→ **Work to be completed**: Skip the pictures. Reproduce all other material exactly.

→ **Collected material**:
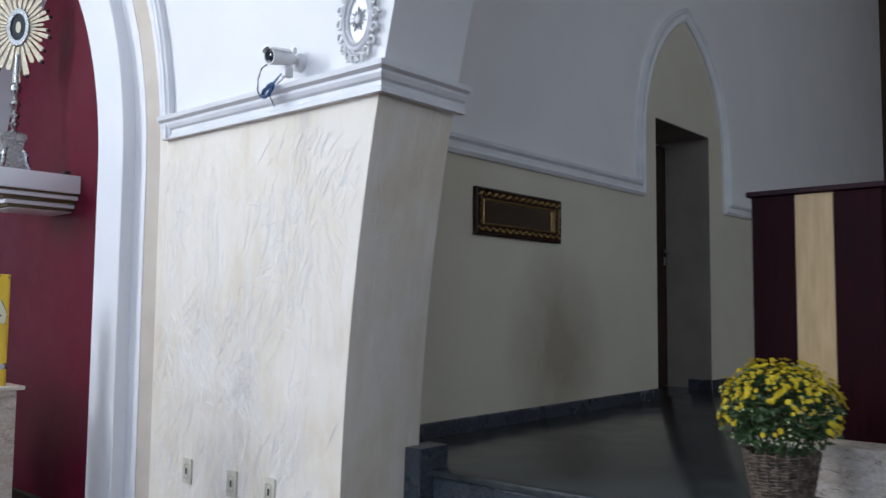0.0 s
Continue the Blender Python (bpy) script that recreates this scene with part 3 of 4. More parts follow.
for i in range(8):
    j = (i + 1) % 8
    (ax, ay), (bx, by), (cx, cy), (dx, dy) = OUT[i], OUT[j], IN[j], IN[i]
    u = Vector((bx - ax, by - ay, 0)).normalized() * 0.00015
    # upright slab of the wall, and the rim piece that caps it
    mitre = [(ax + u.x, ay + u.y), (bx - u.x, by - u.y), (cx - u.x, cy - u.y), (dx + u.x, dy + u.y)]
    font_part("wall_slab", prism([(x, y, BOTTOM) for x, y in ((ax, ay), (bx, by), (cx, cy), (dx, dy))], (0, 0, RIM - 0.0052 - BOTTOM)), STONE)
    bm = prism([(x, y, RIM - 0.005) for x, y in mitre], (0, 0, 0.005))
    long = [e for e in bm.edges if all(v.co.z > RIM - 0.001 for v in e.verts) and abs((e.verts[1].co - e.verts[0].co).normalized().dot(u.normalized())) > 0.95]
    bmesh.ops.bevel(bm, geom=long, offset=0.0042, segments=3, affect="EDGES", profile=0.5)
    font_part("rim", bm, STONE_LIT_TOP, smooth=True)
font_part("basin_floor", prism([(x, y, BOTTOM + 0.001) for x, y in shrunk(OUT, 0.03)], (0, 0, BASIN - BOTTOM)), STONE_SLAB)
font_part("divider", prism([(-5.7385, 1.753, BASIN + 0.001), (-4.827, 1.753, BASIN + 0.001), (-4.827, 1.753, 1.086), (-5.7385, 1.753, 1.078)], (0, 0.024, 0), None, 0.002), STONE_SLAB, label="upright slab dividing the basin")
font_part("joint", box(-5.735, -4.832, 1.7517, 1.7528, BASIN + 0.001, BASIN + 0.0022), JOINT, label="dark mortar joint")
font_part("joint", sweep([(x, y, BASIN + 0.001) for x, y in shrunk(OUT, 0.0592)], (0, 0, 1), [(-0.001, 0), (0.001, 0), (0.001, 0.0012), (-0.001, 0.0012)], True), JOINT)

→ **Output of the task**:
0.0 s
Continue the Blender Python (bpy) script that recreates this scene with part 3 of 4. More parts follow.
for i in range(8):
    j = (i + 1) % 8
    (ax, ay), (bx, by), (cx, cy), (dx, dy) = OUT[i], OUT[j], IN[j], IN[i]
    u = Vector((bx - ax, by - ay, 0)).normalized() * 0.00015
    # upright slab of the wall, and the rim piece that caps it
    mitre = [(ax + u.x, ay + u.y), (bx - u.x, by - u.y), (cx - u.x, cy - u.y), (dx + u.x, dy + u.y)]
    font_part("wall_slab", prism([(x, y, BOTTOM) for x, y in ((ax, ay), (bx, by), (cx, cy), (dx, dy))], (0, 0, RIM - 0.0052 - BOTTOM)), STONE)
    bm = prism([(x, y, RIM - 0.005) for x, y in mitre], (0, 0, 0.005))
    long = [e for e in bm.edges if all(v.co.z > RIM - 0.001 for v in e.verts) and abs((e.verts[1].co - e.verts[0].co).normalized().dot(u.normalized())) > 0.95]
    bmesh.ops.bevel(bm, geom=long, offset=0.0042, segments=3, affect="EDGES", profile=0.5)
    font_part("rim", bm, STONE_LIT_TOP, smooth=True)
font_part("basin_floor", prism([(x, y, BOTTOM + 0.001) for x, y in shrunk(OUT, 0.03)], (0, 0, BASIN - BOTTOM)), STONE_SLAB)
font_part("divider", prism([(-5.7385, 1.753, BASIN + 0.001), (-4.827, 1.753, BASIN + 0.001), (-4.827, 1.753, 1.086), (-5.7385, 1.753, 1.078)], (0, 0.024, 0), None, 0.002), STONE_SLAB, label="upright slab dividing the basin")
font_part("joint", box(-5.735, -4.832, 1.7517, 1.7528, BASIN + 0.001, BASIN + 0.0022), JOINT, label="dark mortar joint")
font_part("joint", sweep([(x, y, BASIN + 0.001) for x, y in shrunk(OUT, 0.0592)], (0, 0, 1), [(-0.001, 0), (0.001, 0), (0.001, 0.0012), (-0.001, 0.0012)], True), JOINT)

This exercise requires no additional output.